Introduction to data citation: This introduction will provide the basics of data citation in general and dynamic data citation in particular. It will explain why data citation is crucial for reproducible science and an essential building block of trust in scientific environments. We will describe how data citation is currently handled and provide a motivation why a new approach is needed. The relationships between data producers, consumers and repositories, their expectations and responsibilities with respect to data will be explained as well as the interrelations of the different research areas within the scope of digital libraries.
Classical Data Citation: Data forms the basis of the results of many research publications, and thus needs to be referenced with the same accuracy as bibliographic data; only if data can be identified with high precision can it be reused, validated, verified and reproduced. Citing a specific data set is not trivial, however: it exists in a vast plurality of specifications and instances, can be potentially huge in size, and its location might change. We will provide an overview of existing approaches to overcoming these challenges.
Dynamic Data Citation: Researchers need to be able to precisely specify which data subset they used during an experiment, even if the data changed meanwhile. The approaches currently used for referencing and citing data cannot be applied directly on dynamic data for several reasons. We will explain in detail why the research workflows used in various disciplines require a more flexible approach and show how dynamic data citation addresses the challenges to overcome the limitations imposed by the classical data citation. In addition, the audience will learn about the current research questions in the area and how existing challenges are being tackled. This will lead to the presentation of the recommendations elaborated by the working Group on Data Citation of the Research Data Alliance (RDA), which is based on time-stamped/versioned data and the citation being realized via time-stamped queries.

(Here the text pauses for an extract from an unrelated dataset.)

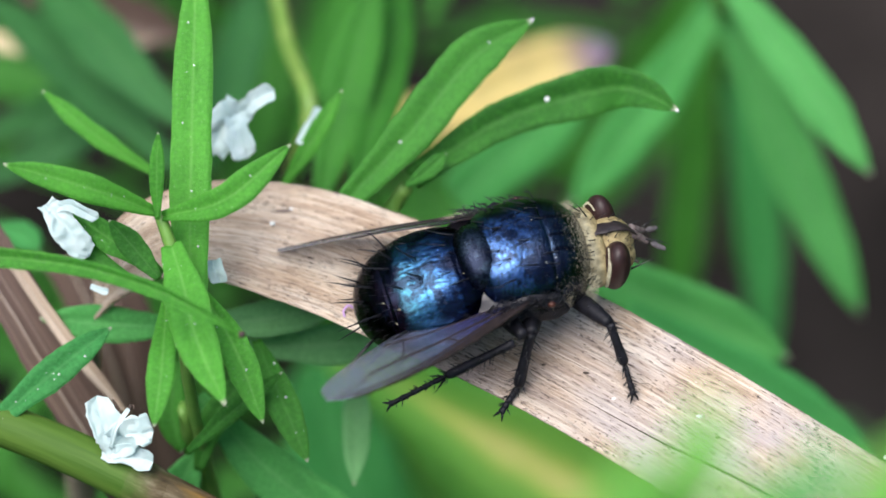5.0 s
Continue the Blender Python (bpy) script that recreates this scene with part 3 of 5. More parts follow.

Hands on exercise: Based on a concrete use case we will demonstrate how existing data can be made citable even if the data is dynamic. The audience will have the possibility to create citable subsets of their own CSV / Excel files or even use data stored in SQL databases. The prototype which we provide allows retrieving highly specific versions as they existed at a given point in time. In addition we will demonstrate how versions of defined subsets can be retrieved at different points in time and compared with each other, thus allowing researchers to measure the effects of data changes on their specific subsets in a direct way.
Implications for existing systems: In a last block we will present our experience in different use cases and explain the necessary steps. This will allow the audience to learn how data citation could be implemented within their workflows and understand which implications the implementation of the dynamic citation mechanisms causes. This will lead to a discussion on how the specific data citation challenges can be addressed in the various participants’ settings.
Expected learning outcomes
The tutorial participants will gain understanding of the importance of data citation in general and especially when dealing with highly dynamic data. The process preservation, including:
- Motivations and challenges of dynamic data citation
- Involved stakeholders and their view on dynamic data citation.
- How Data is Cited Today: The Joint Declaration of Data Citation, requirements, guidelines, metadata, locators and persistent identifiers, approaches to naming schemes and properties.
- Necessary steps to render existing data citable and provide citable subsets in dynamic environments.
- Hands on experience of creating a citable subset from a dynamic data source of own or provided data.
- Understand the implications of rendering dynamic data citable.
Tutorial Level: introductory.
Intended audience: The aim of this tutorial is to raise awareness for the need to reliably cite dynamic data and provide hands on experiences about the advantages of a dynamic citation approach. It provides an overview of existing approaches, discussion of advantages and disadvantages of current standards and provides a hands on demo of a dynamic data citation provided as open-source solution.
Stefan Pröll is a researcher at SBA Research. His primary research focus lies on digital preservation, especially on data citation, security aspects of digital archives and scientific processes. Further areas of interest are databases and information systems. Stefan has been working on the FP7 projects APARSEN, TIMBUS and SCAPE, focusing on data citation of dynamic data sets, security and workflow preservation. Before he joined SBA in April 2011, he was working in international organizations in the area of Web development, Linux server and database administration.
Andreas Rauber is Associate Professor at the Department of Software Technology and Interactive Systems (ifs) at the Vienna University of Technology (TU-Wien). He furthermore is president of AARIT, the Austrian Association for Research in IT and a Key Researcher at Secure Business Austria (SBA-Research. He is co-chairing the RDA Working Group on Data Citation together with Ari Asmi and Dieter van Uytvanck. He received his MSc and PhD in Computer Science from the Vienna University of Technology in 1997 and 2000, respectively. In 2001 he joined the National Research Council of Italy (CNR) in Pisa as an ERCIM Research Fellow, followed by an ERCIM Research position at the French National Institute for Research in Computer Science and Control (INRIA), at Rocquencourt, France, in 2002. From 2004-2008 he was also head of the iSpaces research group at the eCommerce Competence Center (ec3).